In 2005, Mr. Matsumura joined a group of physicians dispatched to the United States. Since then, he has made frequent visits to the United States as well as Brazil and other South American countries. “When coming into contact with me and my Hiroshima dialect, they feel nostalgic and reassured.” In that way, he senses the importance of the program.
Under the Atomic Bomb Survivors Relief Law, A-bomb survivors living overseas are now entitled to nearly the same level of benefits as those provided to survivors living in Japan. But, for a long time, they had been locked out of relief provided by the law.
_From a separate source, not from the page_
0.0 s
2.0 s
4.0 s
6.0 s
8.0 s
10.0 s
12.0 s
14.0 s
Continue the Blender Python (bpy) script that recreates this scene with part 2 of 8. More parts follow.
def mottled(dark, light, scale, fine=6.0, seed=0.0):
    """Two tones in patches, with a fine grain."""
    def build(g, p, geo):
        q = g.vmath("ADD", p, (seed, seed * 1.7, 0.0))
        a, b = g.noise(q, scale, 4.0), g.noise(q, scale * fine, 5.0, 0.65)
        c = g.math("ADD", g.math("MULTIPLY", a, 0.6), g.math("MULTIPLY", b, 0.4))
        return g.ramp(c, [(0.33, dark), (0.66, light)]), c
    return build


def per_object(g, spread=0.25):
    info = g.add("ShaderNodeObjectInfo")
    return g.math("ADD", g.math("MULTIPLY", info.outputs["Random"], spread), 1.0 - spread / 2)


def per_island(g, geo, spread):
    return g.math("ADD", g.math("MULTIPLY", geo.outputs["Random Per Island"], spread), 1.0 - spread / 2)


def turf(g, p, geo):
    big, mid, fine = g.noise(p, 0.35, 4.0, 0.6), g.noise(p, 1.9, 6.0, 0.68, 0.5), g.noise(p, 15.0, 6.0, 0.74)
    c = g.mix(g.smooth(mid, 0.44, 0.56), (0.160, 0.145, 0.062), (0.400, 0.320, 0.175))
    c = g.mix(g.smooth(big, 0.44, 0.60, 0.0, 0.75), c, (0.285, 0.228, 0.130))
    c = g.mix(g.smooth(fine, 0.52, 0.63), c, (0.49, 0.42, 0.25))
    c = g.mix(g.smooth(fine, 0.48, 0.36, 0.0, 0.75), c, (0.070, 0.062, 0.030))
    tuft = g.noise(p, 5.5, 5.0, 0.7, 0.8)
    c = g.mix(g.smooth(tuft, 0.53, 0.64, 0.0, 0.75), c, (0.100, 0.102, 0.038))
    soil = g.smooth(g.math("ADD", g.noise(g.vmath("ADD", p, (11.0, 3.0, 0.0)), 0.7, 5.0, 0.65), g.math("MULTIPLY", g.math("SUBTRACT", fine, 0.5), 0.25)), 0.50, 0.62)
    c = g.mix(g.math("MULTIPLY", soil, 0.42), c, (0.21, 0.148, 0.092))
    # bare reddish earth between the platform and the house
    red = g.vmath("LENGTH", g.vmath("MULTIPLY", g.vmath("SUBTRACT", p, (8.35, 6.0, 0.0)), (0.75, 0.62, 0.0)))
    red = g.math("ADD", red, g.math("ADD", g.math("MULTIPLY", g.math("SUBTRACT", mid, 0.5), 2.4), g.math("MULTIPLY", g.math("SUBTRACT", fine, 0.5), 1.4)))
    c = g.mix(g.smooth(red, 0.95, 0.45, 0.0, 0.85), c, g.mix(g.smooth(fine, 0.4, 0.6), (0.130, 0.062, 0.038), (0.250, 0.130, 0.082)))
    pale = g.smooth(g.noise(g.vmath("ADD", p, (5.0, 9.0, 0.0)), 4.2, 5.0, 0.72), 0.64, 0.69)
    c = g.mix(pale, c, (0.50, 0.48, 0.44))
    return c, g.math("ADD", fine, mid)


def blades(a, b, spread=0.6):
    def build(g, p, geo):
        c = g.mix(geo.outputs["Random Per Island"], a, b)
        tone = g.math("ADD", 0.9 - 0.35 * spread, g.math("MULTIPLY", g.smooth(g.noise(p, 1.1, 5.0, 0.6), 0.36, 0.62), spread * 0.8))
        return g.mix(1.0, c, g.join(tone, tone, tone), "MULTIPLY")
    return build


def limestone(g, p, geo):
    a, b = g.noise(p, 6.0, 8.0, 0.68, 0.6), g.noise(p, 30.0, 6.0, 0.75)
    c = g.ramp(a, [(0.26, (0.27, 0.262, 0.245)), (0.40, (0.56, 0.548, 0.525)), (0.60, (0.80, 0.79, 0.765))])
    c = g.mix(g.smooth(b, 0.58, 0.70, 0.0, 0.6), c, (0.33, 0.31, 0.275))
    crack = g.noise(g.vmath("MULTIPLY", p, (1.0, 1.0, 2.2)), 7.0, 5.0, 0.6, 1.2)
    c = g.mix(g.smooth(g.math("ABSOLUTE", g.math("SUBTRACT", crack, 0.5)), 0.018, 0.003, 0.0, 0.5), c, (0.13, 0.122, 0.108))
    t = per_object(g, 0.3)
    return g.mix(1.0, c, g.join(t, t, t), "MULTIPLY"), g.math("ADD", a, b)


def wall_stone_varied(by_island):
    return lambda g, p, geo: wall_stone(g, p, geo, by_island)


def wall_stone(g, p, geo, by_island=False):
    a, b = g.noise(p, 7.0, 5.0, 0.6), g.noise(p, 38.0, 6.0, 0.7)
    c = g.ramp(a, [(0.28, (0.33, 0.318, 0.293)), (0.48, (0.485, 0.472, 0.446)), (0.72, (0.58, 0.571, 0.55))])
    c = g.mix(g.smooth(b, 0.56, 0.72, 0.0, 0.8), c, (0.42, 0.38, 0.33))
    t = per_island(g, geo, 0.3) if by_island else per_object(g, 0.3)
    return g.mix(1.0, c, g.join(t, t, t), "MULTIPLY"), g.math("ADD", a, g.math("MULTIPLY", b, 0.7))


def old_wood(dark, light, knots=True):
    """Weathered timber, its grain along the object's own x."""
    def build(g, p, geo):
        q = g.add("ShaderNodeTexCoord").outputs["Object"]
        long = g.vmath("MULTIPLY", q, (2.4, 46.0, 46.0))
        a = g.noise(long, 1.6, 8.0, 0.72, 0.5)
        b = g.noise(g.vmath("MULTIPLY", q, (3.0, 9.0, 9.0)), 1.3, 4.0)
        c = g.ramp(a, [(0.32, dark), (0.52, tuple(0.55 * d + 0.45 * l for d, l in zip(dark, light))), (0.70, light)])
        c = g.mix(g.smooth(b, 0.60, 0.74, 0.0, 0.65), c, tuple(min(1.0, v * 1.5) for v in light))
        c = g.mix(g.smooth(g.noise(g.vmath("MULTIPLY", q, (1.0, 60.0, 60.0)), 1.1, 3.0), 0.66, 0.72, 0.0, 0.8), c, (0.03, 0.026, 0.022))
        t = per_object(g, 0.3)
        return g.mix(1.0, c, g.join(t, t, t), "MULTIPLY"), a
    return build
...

In the 2000s, the movement by survivors living outside of Japan to appeal the law’s limits grew active with the aim of further advancing the government’s relief measures. Many physicians had an instinctive aversion to any movement of a “political” nature, but Mr. Usui called for enhancements in relief provided from a humanitarian standpoint. “A-bomb survivors are A-bomb survivors wherever they are,” he would say. He also showed compassion to A-bomb survivors not covered by the relief law living in North Korea, a country that does not enjoy diplomatic relations with Japan, visiting that country in 2008 and 2011. On those visits, he met with survivors and interviewed them about their health status.
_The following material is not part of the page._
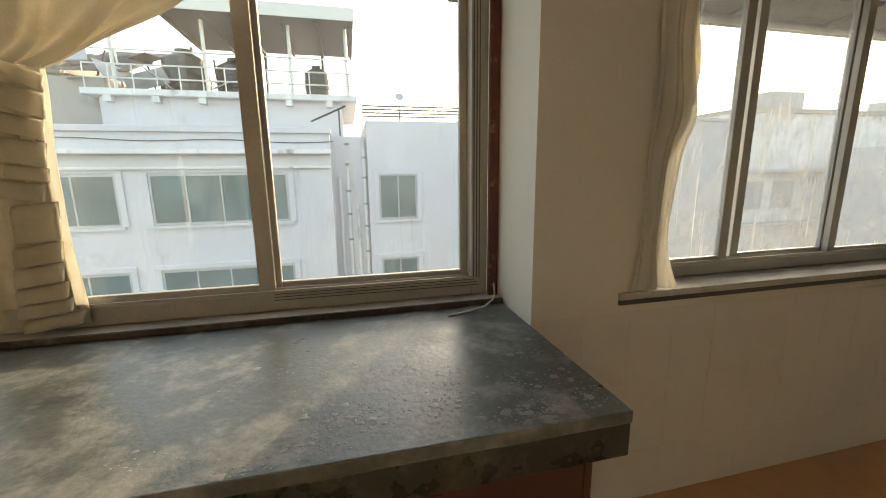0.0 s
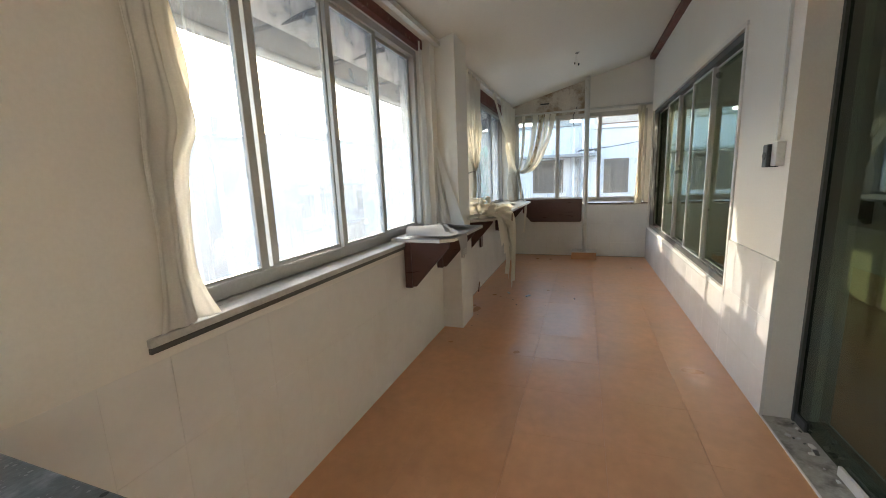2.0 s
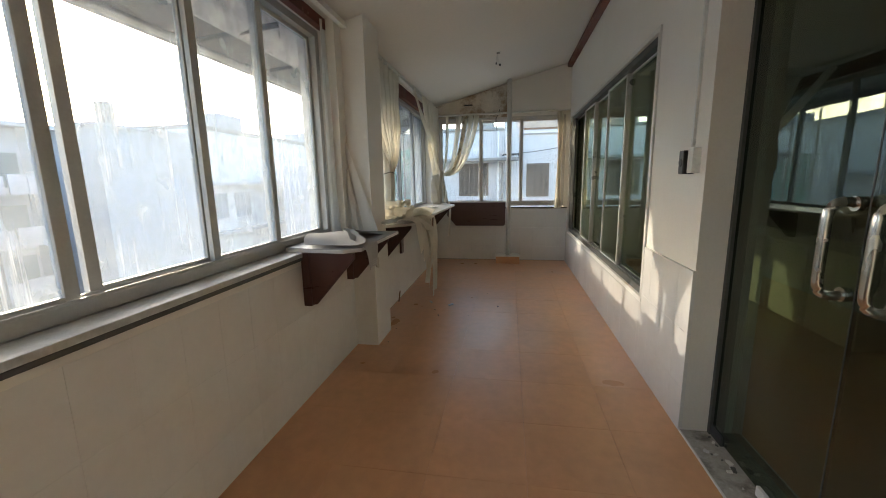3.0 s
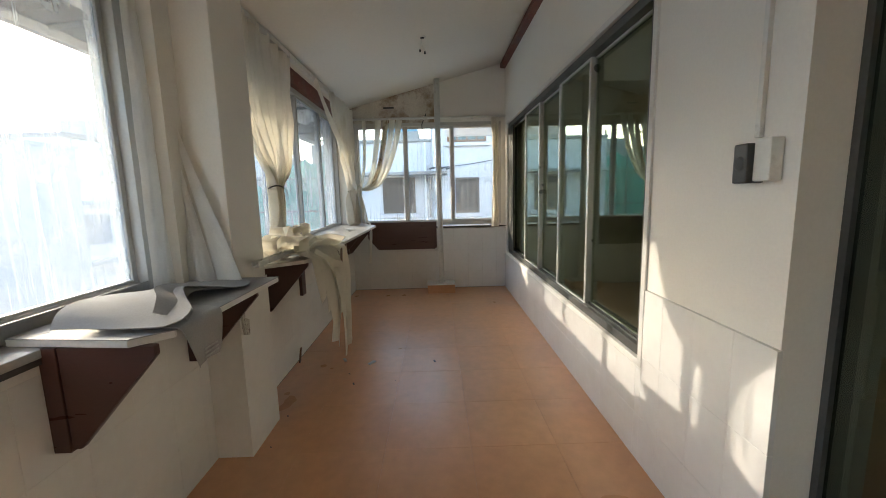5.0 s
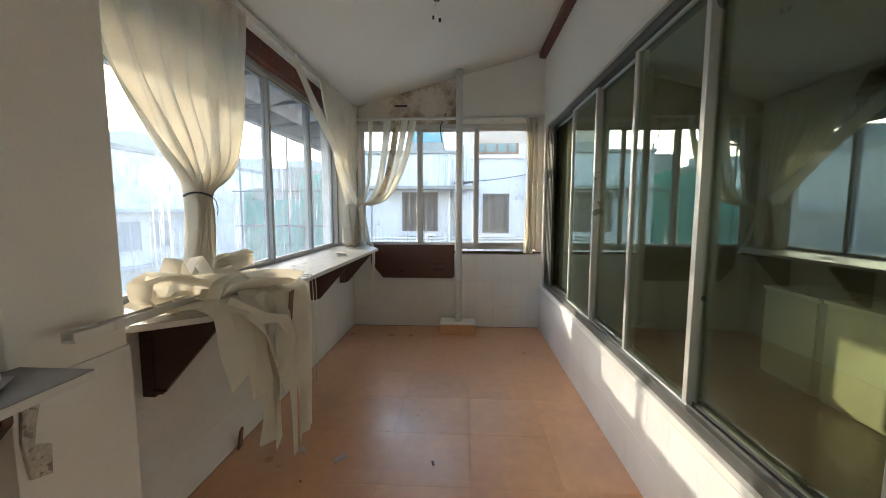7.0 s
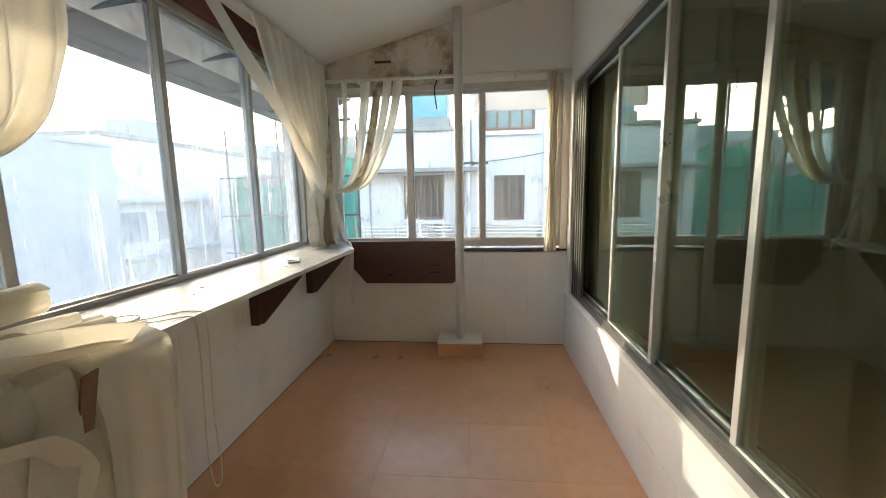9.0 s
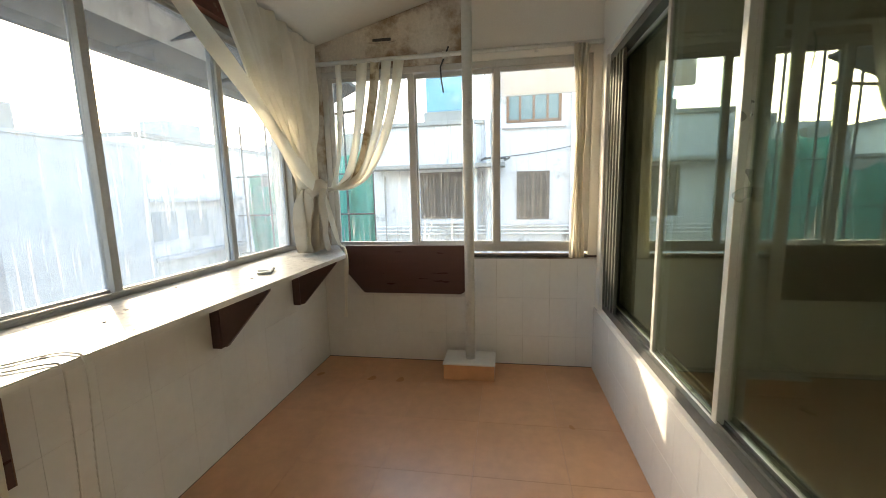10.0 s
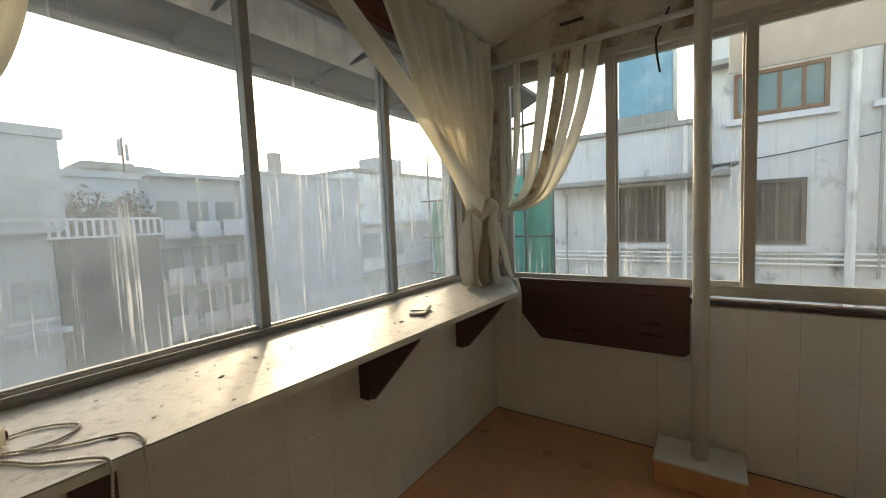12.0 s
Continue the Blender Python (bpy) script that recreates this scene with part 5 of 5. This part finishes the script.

Mr. Matsumura has followed in Mr. Usui’s footsteps. In 2013, when he was president of the Hiroshima City Medical Association, he formed a group of physicians who are second-generation survivors of the Hiroshima bombing to pass on A-bomb survivors’ memories of the bombing and raise the standard of medical treatment for survivors. He also planned a public lecture to which he invited A-bomb survivors living overseas. “Dr. Usui told me that when he thought about what to do, he would first return to the starting point of the A-bombed Hiroshima. I do the same.” He acts by setting an example for future generations of physicians.
Profile
Makoto Matsumura
Born in Hiroshima City’s Saeki Ward, Mr. Matsumura graduated from Hiroshima University Medical School in 1974. After working in the Department of Surgery No. 1 at Hiroshima University Hospital, he went into private practice, opening Matsumura Clinic, which specializes in cardiology and surgery. Having served in a variety of positions, including board member of the Hiroshima City Medical Association and vice-president of the Hiroshima Prefectural Medical Association, he took on the role of president of the Hiroshima City Medical Association during the period 2013–2020. He assumed his current position as president of the Hiroshima Prefectural Medical Association in June 2020. He lives in the city’s Saeki Ward.
Keywords
Health examinations for A-bomb survivors living in the United States
In 1977, the Hiroshima Prefectural Medical Association, in cooperation with the Radiation Effects Research Foundation (RERF), initiated a health examination program for atomic bomb survivors living in the United States, the nation that had dropped the atomic bombs. The survivors suffered from a lack of understanding among local physicians about aftereffects from exposure to A-bomb radiation, concerns about their health, and language barriers, repeatedly requesting that the Japanese national government and the Hiroshima City government dispatch specialist physicians. Since then, medical teams have been sent to the United States every other year. Starting in 1985, the program was led by the Hiroshima and Nagasaki prefectural governments and began additionally sending groups of physicians to South American countries. In 2002, the program was positioned as being part of the national government’s efforts to support A-bomb survivors living overseas.